◆ CHALLENGE
Return the line containing "ob[key] = value", the line containing "for t, *values", and every line between them, exactly as they stand. Output nothing else.

◆ INFORMATION SUPPLIED
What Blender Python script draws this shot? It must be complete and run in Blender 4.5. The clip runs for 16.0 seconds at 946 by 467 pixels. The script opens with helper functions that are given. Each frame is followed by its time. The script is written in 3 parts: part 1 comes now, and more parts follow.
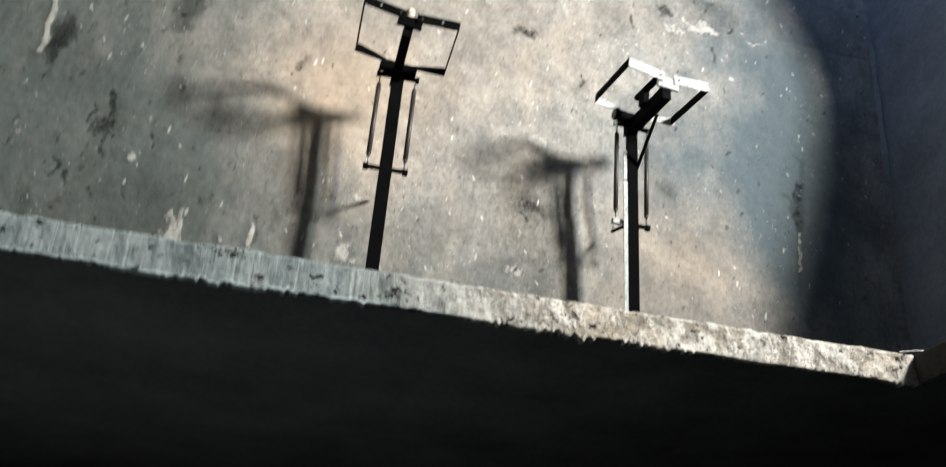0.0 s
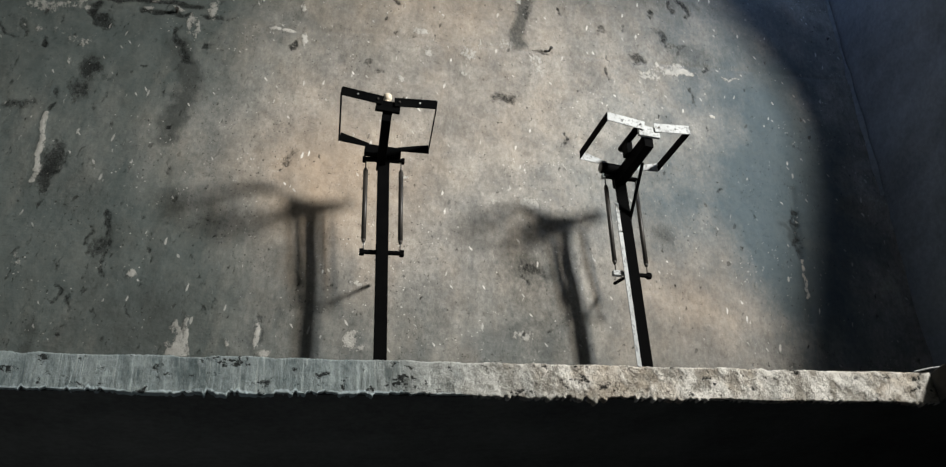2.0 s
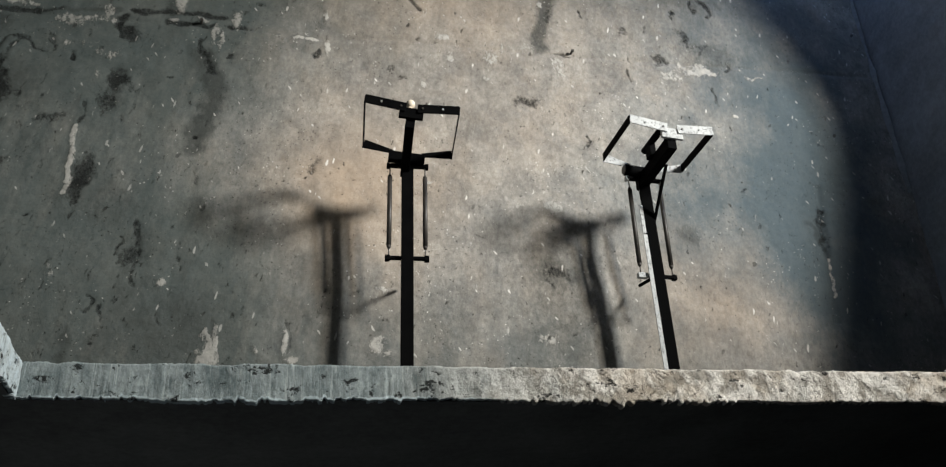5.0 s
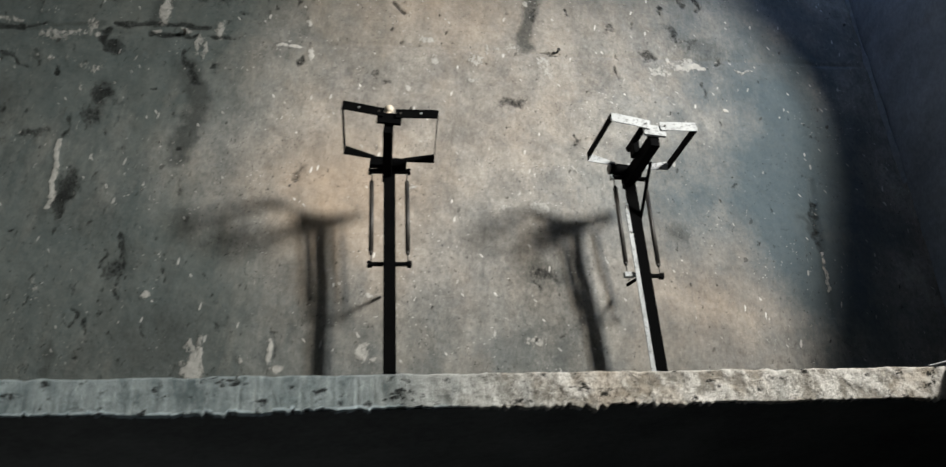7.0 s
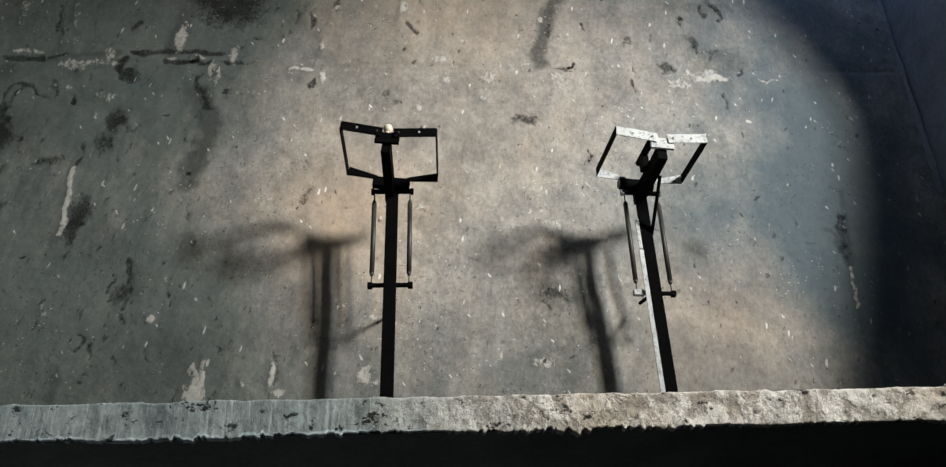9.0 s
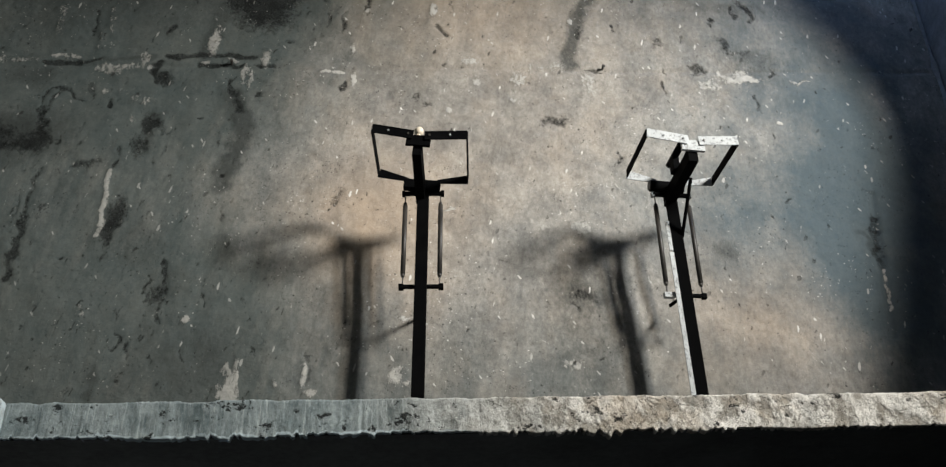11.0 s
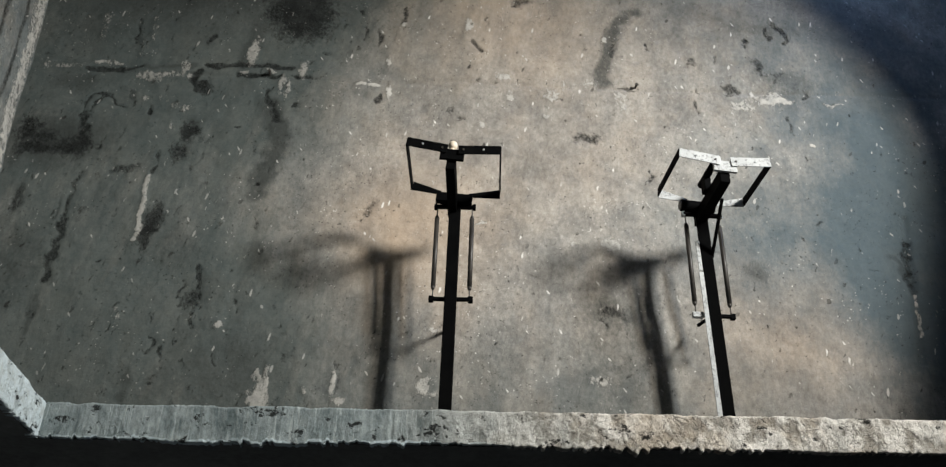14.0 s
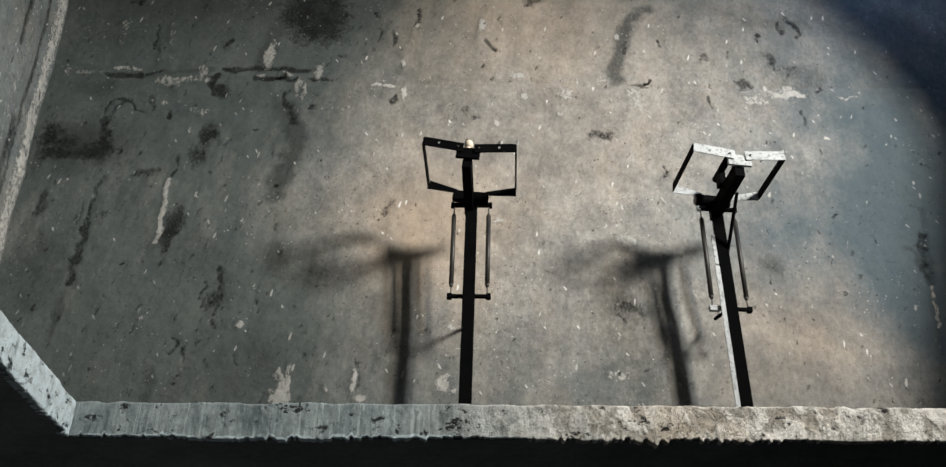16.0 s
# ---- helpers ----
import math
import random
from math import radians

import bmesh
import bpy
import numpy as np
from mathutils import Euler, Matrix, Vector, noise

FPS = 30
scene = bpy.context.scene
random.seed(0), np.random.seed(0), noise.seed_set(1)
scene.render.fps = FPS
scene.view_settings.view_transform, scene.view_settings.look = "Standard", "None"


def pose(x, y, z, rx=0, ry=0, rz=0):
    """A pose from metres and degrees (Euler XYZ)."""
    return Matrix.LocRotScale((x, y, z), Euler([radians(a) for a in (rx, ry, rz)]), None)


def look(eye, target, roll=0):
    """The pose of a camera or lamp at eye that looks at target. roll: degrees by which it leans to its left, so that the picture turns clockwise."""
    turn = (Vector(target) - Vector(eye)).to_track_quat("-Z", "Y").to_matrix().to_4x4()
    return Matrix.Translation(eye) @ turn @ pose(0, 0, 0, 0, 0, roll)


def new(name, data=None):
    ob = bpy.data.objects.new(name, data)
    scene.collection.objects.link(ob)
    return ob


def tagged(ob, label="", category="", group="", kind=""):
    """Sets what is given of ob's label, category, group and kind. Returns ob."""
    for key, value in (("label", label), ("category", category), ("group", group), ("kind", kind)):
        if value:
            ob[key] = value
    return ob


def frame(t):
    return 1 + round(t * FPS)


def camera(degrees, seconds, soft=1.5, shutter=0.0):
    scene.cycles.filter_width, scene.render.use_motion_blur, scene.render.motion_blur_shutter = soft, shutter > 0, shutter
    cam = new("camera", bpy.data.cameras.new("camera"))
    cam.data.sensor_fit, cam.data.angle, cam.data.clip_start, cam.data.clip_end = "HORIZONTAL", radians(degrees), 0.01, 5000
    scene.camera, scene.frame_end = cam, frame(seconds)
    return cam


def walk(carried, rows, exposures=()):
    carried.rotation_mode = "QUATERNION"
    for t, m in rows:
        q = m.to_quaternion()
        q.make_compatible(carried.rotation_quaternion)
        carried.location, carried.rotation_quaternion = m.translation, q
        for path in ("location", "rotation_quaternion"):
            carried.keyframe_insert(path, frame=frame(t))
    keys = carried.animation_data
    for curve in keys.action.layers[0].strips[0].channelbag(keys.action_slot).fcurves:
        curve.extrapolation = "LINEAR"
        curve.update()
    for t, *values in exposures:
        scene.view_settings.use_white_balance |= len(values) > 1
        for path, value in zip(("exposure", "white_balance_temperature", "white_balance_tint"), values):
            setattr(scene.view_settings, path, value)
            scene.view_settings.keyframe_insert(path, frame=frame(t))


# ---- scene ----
cam = camera(54.9, 16.0, soft=1.22, shutter=1.0)
PATH = [
    (0, (0.412, -0.264, 1.439), (0.878, 1.449, 2.36), 2.6),
    (0.5, (0.413, -0.334, 1.486), (0.874, 1.343, 2.473), -0.5),
    (1, (0.436, -0.382, 1.515), (0.88, 1.279, 2.536), -3.1),
    (1.5, (0.453, -0.391, 1.519), (0.892, 1.263, 2.554), -4.0),
    (2, (0.489, -0.389, 1.524), (0.919, 1.27, 2.555), -4.5),
    (2.5, (0.496, -0.408, 1.533), (0.918, 1.254, 2.563), -4.6),
    (3, (0.498, -0.418, 1.533), (0.914, 1.245, 2.564), -4.6),
    (3.5, (0.474, -0.419, 1.52), (0.874, 1.245, 2.555), -4.5),
    (4, (0.468, -0.425, 1.511), (0.855, 1.24, 2.549), -4.4),
    (6.5, (0.535, -0.465, 1.555), (0.896, 1.207, 2.592), -4.9),
    (6.8, (0.678, -0.477, 1.547), (1.029, 1.195, 2.588), -5.1),
    (7, (0.807, -0.468, 1.562), (1.144, 1.207, 2.601), -5.3),
    (7.2, (1.066, -0.478, 1.607), (1.365, 1.201, 2.651), -5.3),
    (7.5, (1.279, -0.415, 1.597), (1.508, 1.259, 2.667), -4.5),
    (7.7, (1.374, -0.450, 1.638), (1.598, 1.230, 2.701), -4.1),
    (8, (1.411, -0.416, 1.598), (1.632, 1.255, 2.675), -4.2),
    (8.5, (1.413, -0.397, 1.594), (1.614, 1.273, 2.676), -3.9),
    (9, (1.409, -0.388, 1.591), (1.598, 1.279, 2.68), -3.7),
    (11.5, (1.37, -0.437, 1.575), (1.486, 1.233, 2.669), -2.2),
    (12, (1.365, -0.448, 1.572), (1.472, 1.222, 2.669), -2.0),
    (12.5, (1.356, -0.465, 1.571), (1.455, 1.202, 2.671), -1.8),
    (13, (1.326, -0.466, 1.564), (1.417, 1.197, 2.672), -0.6),
    (13.5, (1.342, -0.468, 1.562), (1.426, 1.19, 2.677), -0.1),
    (14, (1.318, -0.499, 1.555), (1.393, 1.16, 2.671), 0.1),
    (14.5, (1.301, -0.5, 1.543), (1.368, 1.158, 2.66), -0.1),
    (15, (1.314, -0.531, 1.533), (1.38, 1.13, 2.645), -0.7),
    (15.5, (1.309, -0.591, 1.506), (1.368, 1.069, 2.621), -0.4),
    (16, (1.29, -0.555, 1.49), (1.334, 1.105, 2.606), -0.2),
]
walk(cam, [(t, look(eye, target, roll)) for t, eye, target, roll in PATH], exposures=[(0.0, 0.66), (0.2, 0.5), (0.4, 0.2), (0.7, 0.03), (1.0, 0.0), (16.0, 0.0)])

# ---- light ----
SLAB_TOP, SLAB_LOW = 3.82, 3.59
EDGE_Y, EDGE_L, EDGE_R, EDGE_NEAR = 4.845, -1.06, 5.13, 1.1
WALL_Y, CEIL = 7.07, 11.6

world = bpy.data.worlds.new("dusk_sky")
scene.world = world
world.use_nodes = True
world.node_tree.nodes["Background"].inputs[0].default_value = (0.36, 0.56, 1.0, 1)
world.node_tree.nodes["Background"].inputs[1].default_value = 1.9


def flood(name, eye, target, watts, colour):
    """A tall, narrow bank of floodlights."""
    data = bpy.data.lights.new(name, "AREA")
    data.shape, data.size, data.size_y, data.spread = "RECTANGLE", 0.55, 1.8, radians(104)
    data.energy, data.color = watts, colour
    ob = new(name, data)
    ob.matrix_world = look(eye, target)
    return ob


# two banks side by side, one yellower than the other
flood("floodlight_warm", (8.80, -0.95, 9.05), (-2.4, 7.07, 6.7), 388, (1.0, 0.93, 0.82))
flood("floodlight_white", (9.20, -0.45, 9.15), (-2.4, 7.07, 6.7), 388, (0.94, 0.97, 0.96))


# ---- materials ----
class Nodes:
    """A small shorthand for node trees."""

    def __init__(self, name, across="x"):
        self.across = across
        self.mat = bpy.data.materials.new(name)
        self.mat.use_nodes = True
        self.tree = self.mat.node_tree
        self.bsdf = self.tree.nodes["Principled BSDF"]

    def add(self, node_type, **values):
        node = self.tree.nodes.new(node_type)
        for key, value in values.items():
            if key == "op":
                node.operation = value
            elif key == "mode":
                node.blend_type = value
            elif key == "kind":
                node.data_type = value
            elif key == "attr":
                node.attribute_name = value
        return node

    def link(self, a, b):
        self.tree.links.new(a, b)

    def coords(self, scale=(1, 1, 1), lean=0):
        geo = self.add("ShaderNodeTexCoord")
        mapping = self.add("ShaderNodeMapping")
        mapping.inputs["Scale"].default_value = scale
        mapping.inputs["Rotation"].default_value = (0, radians(lean), 0)
        self.link(geo.outputs["Object"], mapping.inputs["Vector"])
        return mapping.outputs["Vector"]

    def tilted(self, lean, wide, tall):
        """Places on an upright wall, turned by lean degrees and then drawn out along the turned axes."""
        place, mapping = self.add("ShaderNodeTexCoord"), self.add("ShaderNodeMapping")
        mapping.vector_type = "TEXTURE"
        mapping.inputs["Scale"].default_value = (wide, 1000, tall) if self.across == "x" else (1000, wide, tall)
        mapping.inputs["Rotation"].default_value = (0, radians(lean), 0) if self.across == "x" else (radians(lean), 0, 0)
        self.link(place.outputs["Object"], mapping.inputs["Vector"])
        return mapping.outputs["Vector"]

    def noise(self, vector, scale, detail=4, rough=0.55):
        node = self.add("ShaderNodeTexNoise")
        node.inputs["Scale"].default_value, node.inputs["Detail"].default_value, node.inputs["Roughness"].default_value = scale, detail, rough
        self.link(vector, node.inputs["Vector"])
        return node.outputs["Fac"]

    def math(self, op, a, b):
        node = self.add("ShaderNodeMath", op=op)
        for socket, value in zip(node.inputs, (a, b)):
            if isinstance(value, (int, float)):
                socket.default_value = value
            else:
                self.link(value, socket)
        return node.outputs[0]

    def span(self, value, low, high, to_low=0.0, to_high=1.0):
        node = self.add("ShaderNodeMapRange")
        self.link(value, node.inputs[0])
        for i, v in enumerate((low, high, to_low, to_high)):
            node.inputs[i + 1].default_value = v
        return node.outputs[0]

    def mix(self, fac, a, b, mode="MIX"):
        node = self.add("ShaderNodeMix", kind="RGBA", mode=mode)
        for socket, value in ((node.inputs[0], fac), (node.inputs[6], a), (node.inputs[7], b)):
            if isinstance(value, tuple):
                socket.default_value = (*value, 1)
            elif isinstance(value, (int, float)):
                socket.default_value = value
            else:
                self.link(value, socket)
        return node.outputs[2]

    def attribute(self, name):
        return self.add("ShaderNodeAttribute", attr=name).outputs["Fac"]

    def flecks(self, vector, scale, radius, share):
        """Sparse small spots: 1 inside a spot."""
        node = self.add("ShaderNodeTexVoronoi")
        node.inputs["Scale"].default_value = scale
        self.link(vector, node.inputs["Vector"])
        pick = self.add("ShaderNodeSeparateColor")
        self.link(node.outputs["Color"], pick.inputs[0])
        size = self.math("MULTIPLY", self.math("POWER", pick.outputs[1], 3.0), radius * 1.6)
        ragged = self.math("ADD", node.outputs["Distance"], self.math("MULTIPLY", self.math("SUBTRACT", self.noise(vector, scale * 2.6, 3, 0.7), 0.5), radius * 3.0))
        near = self.span(self.math("SUBTRACT", size, ragged), 0, radius * 0.3)
        return self.math("MULTIPLY", self.math("MULTIPLY", near, self.span(pick.outputs[2], 0, 1, 0.5, 1.0)), self.math("LESS_THAN", pick.outputs[0], share))

    def finish(self, colour, rough, height=None, depth=0.01, metal=0.0, gloss=0.5):
        self.bsdf.inputs["Specular IOR Level"].default_value = gloss
        for key, value in (("Base Color", colour), ("Roughness", rough), ("Metallic", metal)):
            if isinstance(value, tuple):
                self.bsdf.inputs[key].default_value = (*value, 1)
            elif isinstance(value, (int, float)):
                self.bsdf.inputs[key].default_value = value
            else:
                self.link(value, self.bsdf.inputs[key])
        if height is not None:
            bump = self.add("ShaderNodeBump")
            bump.inputs["Strength"].default_value, bump.inputs["Distance"].default_value = 0.8, depth
            self.link(height, bump.inputs["Height"])
            self.link(bump.outputs[0], self.bsdf.inputs["Normal"])
        return self.mat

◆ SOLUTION
            ob[key] = value
    return ob


def frame(t):
    return 1 + round(t * FPS)


def camera(degrees, seconds, soft=1.5, shutter=0.0):
    scene.cycles.filter_width, scene.render.use_motion_blur, scene.render.motion_blur_shutter = soft, shutter > 0, shutter
    cam = new("camera", bpy.data.cameras.new("camera"))
    cam.data.sensor_fit, cam.data.angle, cam.data.clip_start, cam.data.clip_end = "HORIZONTAL", radians(degrees), 0.01, 5000
    scene.camera, scene.frame_end = cam, frame(seconds)
    return cam


def walk(carried, rows, exposures=()):
    carried.rotation_mode = "QUATERNION"
    for t, m in rows:
        q = m.to_quaternion()
        q.make_compatible(carried.rotation_quaternion)
        carried.location, carried.rotation_quaternion = m.translation, q
        for path in ("location", "rotation_quaternion"):
            carried.keyframe_insert(path, frame=frame(t))
    keys = carried.animation_data
    for curve in keys.action.layers[0].strips[0].channelbag(keys.action_slot).fcurves:
        curve.extrapolation = "LINEAR"
        curve.update()
    for t, *values in exposures:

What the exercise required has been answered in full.